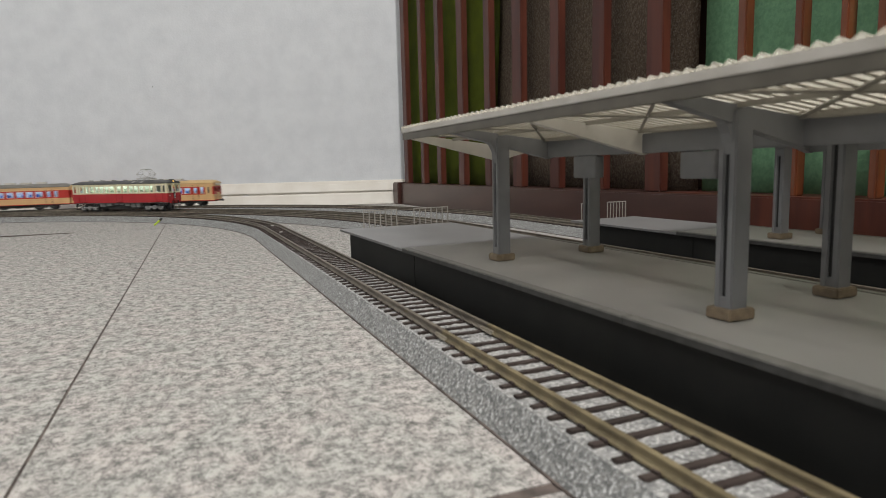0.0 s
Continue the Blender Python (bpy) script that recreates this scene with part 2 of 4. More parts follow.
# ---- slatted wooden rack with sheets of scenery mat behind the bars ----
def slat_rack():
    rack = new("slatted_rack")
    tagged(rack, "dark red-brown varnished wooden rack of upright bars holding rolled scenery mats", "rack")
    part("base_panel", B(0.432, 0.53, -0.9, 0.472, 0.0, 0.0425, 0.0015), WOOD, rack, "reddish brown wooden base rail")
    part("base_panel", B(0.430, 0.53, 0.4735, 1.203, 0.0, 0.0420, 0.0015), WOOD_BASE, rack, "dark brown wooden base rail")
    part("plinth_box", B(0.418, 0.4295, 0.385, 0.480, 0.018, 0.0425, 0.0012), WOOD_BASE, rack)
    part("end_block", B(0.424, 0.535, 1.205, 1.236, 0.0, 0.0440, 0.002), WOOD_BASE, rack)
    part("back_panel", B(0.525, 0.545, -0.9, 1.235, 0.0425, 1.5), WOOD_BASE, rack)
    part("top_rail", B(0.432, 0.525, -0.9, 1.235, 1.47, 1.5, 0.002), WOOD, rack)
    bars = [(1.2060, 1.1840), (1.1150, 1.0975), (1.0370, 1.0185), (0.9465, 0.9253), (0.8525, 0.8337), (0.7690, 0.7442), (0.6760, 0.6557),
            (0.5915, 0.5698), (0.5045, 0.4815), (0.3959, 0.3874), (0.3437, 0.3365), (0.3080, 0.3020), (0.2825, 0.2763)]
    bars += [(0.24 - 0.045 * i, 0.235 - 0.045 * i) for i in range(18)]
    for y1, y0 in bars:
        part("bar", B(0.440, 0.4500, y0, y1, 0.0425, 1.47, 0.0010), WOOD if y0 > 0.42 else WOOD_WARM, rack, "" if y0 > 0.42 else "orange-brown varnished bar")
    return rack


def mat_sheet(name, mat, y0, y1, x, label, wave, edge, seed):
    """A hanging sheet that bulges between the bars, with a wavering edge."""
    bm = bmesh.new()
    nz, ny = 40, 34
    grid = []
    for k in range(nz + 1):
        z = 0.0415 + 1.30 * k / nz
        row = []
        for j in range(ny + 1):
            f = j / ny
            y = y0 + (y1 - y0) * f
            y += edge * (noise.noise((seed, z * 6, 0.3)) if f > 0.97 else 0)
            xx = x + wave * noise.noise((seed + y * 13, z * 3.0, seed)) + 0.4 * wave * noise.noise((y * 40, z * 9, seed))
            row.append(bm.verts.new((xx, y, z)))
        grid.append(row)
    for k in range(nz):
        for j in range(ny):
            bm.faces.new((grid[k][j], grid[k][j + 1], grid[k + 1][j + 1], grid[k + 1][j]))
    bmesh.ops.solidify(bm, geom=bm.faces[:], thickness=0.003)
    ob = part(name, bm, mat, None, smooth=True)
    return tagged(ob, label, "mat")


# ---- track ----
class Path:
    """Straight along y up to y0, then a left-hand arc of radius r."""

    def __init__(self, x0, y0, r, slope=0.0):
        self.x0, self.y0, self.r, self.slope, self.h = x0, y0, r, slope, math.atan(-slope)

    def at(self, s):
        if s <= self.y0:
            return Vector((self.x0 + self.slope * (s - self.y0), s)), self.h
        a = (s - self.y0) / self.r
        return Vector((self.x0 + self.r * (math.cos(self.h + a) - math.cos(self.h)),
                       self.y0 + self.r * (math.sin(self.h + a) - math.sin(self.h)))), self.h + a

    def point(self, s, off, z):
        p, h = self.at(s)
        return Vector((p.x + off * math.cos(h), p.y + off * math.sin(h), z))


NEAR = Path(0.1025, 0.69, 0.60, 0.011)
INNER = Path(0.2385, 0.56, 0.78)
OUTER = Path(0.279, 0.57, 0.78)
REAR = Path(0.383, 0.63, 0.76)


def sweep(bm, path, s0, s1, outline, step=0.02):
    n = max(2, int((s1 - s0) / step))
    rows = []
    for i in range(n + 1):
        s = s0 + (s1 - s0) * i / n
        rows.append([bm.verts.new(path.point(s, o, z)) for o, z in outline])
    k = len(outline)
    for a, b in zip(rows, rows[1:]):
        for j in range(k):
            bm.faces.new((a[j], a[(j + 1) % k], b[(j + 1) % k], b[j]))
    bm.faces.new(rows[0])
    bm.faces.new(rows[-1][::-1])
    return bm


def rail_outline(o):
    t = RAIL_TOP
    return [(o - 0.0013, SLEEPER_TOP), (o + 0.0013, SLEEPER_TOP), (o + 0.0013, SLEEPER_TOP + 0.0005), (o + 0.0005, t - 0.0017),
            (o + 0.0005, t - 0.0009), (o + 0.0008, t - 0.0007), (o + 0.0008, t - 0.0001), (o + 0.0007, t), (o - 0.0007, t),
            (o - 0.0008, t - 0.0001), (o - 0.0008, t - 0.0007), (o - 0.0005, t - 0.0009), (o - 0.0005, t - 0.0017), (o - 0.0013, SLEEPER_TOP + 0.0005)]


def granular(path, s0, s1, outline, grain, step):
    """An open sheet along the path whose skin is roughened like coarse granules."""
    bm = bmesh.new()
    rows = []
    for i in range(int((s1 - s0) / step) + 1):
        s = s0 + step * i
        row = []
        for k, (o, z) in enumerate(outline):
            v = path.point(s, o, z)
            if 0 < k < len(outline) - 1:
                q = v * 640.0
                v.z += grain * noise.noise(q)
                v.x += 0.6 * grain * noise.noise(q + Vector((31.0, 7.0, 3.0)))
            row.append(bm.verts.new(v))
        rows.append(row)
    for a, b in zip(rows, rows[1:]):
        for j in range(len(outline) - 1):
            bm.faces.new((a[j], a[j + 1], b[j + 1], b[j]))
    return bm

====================

■ **What to produce**
Would you return the data exactly as written, without the pictures?

■ **Exercise answer**
0.0 s
Continue the Blender Python (bpy) script that recreates this scene with part 2 of 4. More parts follow.
# ---- slatted wooden rack with sheets of scenery mat behind the bars ----
def slat_rack():
    rack = new("slatted_rack")
    tagged(rack, "dark red-brown varnished wooden rack of upright bars holding rolled scenery mats", "rack")
    part("base_panel", B(0.432, 0.53, -0.9, 0.472, 0.0, 0.0425, 0.0015), WOOD, rack, "reddish brown wooden base rail")
    part("base_panel", B(0.430, 0.53, 0.4735, 1.203, 0.0, 0.0420, 0.0015), WOOD_BASE, rack, "dark brown wooden base rail")
    part("plinth_box", B(0.418, 0.4295, 0.385, 0.480, 0.018, 0.0425, 0.0012), WOOD_BASE, rack)
    part("end_block", B(0.424, 0.535, 1.205, 1.236, 0.0, 0.0440, 0.002), WOOD_BASE, rack)
    part("back_panel", B(0.525, 0.545, -0.9, 1.235, 0.0425, 1.5), WOOD_BASE, rack)
    part("top_rail", B(0.432, 0.525, -0.9, 1.235, 1.47, 1.5, 0.002), WOOD, rack)
    bars = [(1.2060, 1.1840), (1.1150, 1.0975), (1.0370, 1.0185), (0.9465, 0.9253), (0.8525, 0.8337), (0.7690, 0.7442), (0.6760, 0.6557),
            (0.5915, 0.5698), (0.5045, 0.4815), (0.3959, 0.3874), (0.3437, 0.3365), (0.3080, 0.3020), (0.2825, 0.2763)]
    bars += [(0.24 - 0.045 * i, 0.235 - 0.045 * i) for i in range(18)]
    for y1, y0 in bars:
        part("bar", B(0.440, 0.4500, y0, y1, 0.0425, 1.47, 0.0010), WOOD if y0 > 0.42 else WOOD_WARM, rack, "" if y0 > 0.42 else "orange-brown varnished bar")
    return rack


def mat_sheet(name, mat, y0, y1, x, label, wave, edge, seed):
    """A hanging sheet that bulges between the bars, with a wavering edge."""
    bm = bmesh.new()
    nz, ny = 40, 34
    grid = []
    for k in range(nz + 1):
        z = 0.0415 + 1.30 * k / nz
        row = []
        for j in range(ny + 1):
            f = j / ny
            y = y0 + (y1 - y0) * f
            y += edge * (noise.noise((seed, z * 6, 0.3)) if f > 0.97 else 0)
            xx = x + wave * noise.noise((seed + y * 13, z * 3.0, seed)) + 0.4 * wave * noise.noise((y * 40, z * 9, seed))
            row.append(bm.verts.new((xx, y, z)))
        grid.append(row)
    for k in range(nz):
        for j in range(ny):
            bm.faces.new((grid[k][j], grid[k][j + 1], grid[k + 1][j + 1], grid[k + 1][j]))
    bmesh.ops.solidify(bm, geom=bm.faces[:], thickness=0.003)
    ob = part(name, bm, mat, None, smooth=True)
    return tagged(ob, label, "mat")


# ---- track ----
class Path:
    """Straight along y up to y0, then a left-hand arc of radius r."""

    def __init__(self, x0, y0, r, slope=0.0):
        self.x0, self.y0, self.r, self.slope, self.h = x0, y0, r, slope, math.atan(-slope)

    def at(self, s):
        if s <= self.y0:
            return Vector((self.x0 + self.slope * (s - self.y0), s)), self.h
        a = (s - self.y0) / self.r
        return Vector((self.x0 + self.r * (math.cos(self.h + a) - math.cos(self.h)),
                       self.y0 + self.r * (math.sin(self.h + a) - math.sin(self.h)))), self.h + a

    def point(self, s, off, z):
        p, h = self.at(s)
        return Vector((p.x + off * math.cos(h), p.y + off * math.sin(h), z))


NEAR = Path(0.1025, 0.69, 0.60, 0.011)
INNER = Path(0.2385, 0.56, 0.78)
OUTER = Path(0.279, 0.57, 0.78)
REAR = Path(0.383, 0.63, 0.76)


def sweep(bm, path, s0, s1, outline, step=0.02):
    n = max(2, int((s1 - s0) / step))
    rows = []
    for i in range(n + 1):
        s = s0 + (s1 - s0) * i / n
        rows.append([bm.verts.new(path.point(s, o, z)) for o, z in outline])
    k = len(outline)
    for a, b in zip(rows, rows[1:]):
        for j in range(k):
            bm.faces.new((a[j], a[(j + 1) % k], b[(j + 1) % k], b[j]))
    bm.faces.new(rows[0])
    bm.faces.new(rows[-1][::-1])
    return bm


def rail_outline(o):
    t = RAIL_TOP
    return [(o - 0.0013, SLEEPER_TOP), (o + 0.0013, SLEEPER_TOP), (o + 0.0013, SLEEPER_TOP + 0.0005), (o + 0.0005, t - 0.0017),
            (o + 0.0005, t - 0.0009), (o + 0.0008, t - 0.0007), (o + 0.0008, t - 0.0001), (o + 0.0007, t), (o - 0.0007, t),
            (o - 0.0008, t - 0.0001), (o - 0.0008, t - 0.0007), (o - 0.0005, t - 0.0009), (o - 0.0005, t - 0.0017), (o - 0.0013, SLEEPER_TOP + 0.0005)]


def granular(path, s0, s1, outline, grain, step):
    """An open sheet along the path whose skin is roughened like coarse granules."""
    bm = bmesh.new()
    rows = []
    for i in range(int((s1 - s0) / step) + 1):
        s = s0 + step * i
        row = []
        for k, (o, z) in enumerate(outline):
            v = path.point(s, o, z)
            if 0 < k < len(outline) - 1:
                q = v * 640.0
                v.z += grain * noise.noise(q)
                v.x += 0.6 * grain * noise.noise(q + Vector((31.0, 7.0, 3.0)))
            row.append(bm.verts.new(v))
        rows.append(row)
    for a, b in zip(rows, rows[1:]):
        for j in range(len(outline) - 1):
            bm.faces.new((a[j], a[j + 1], b[j + 1], b[j]))
    return bm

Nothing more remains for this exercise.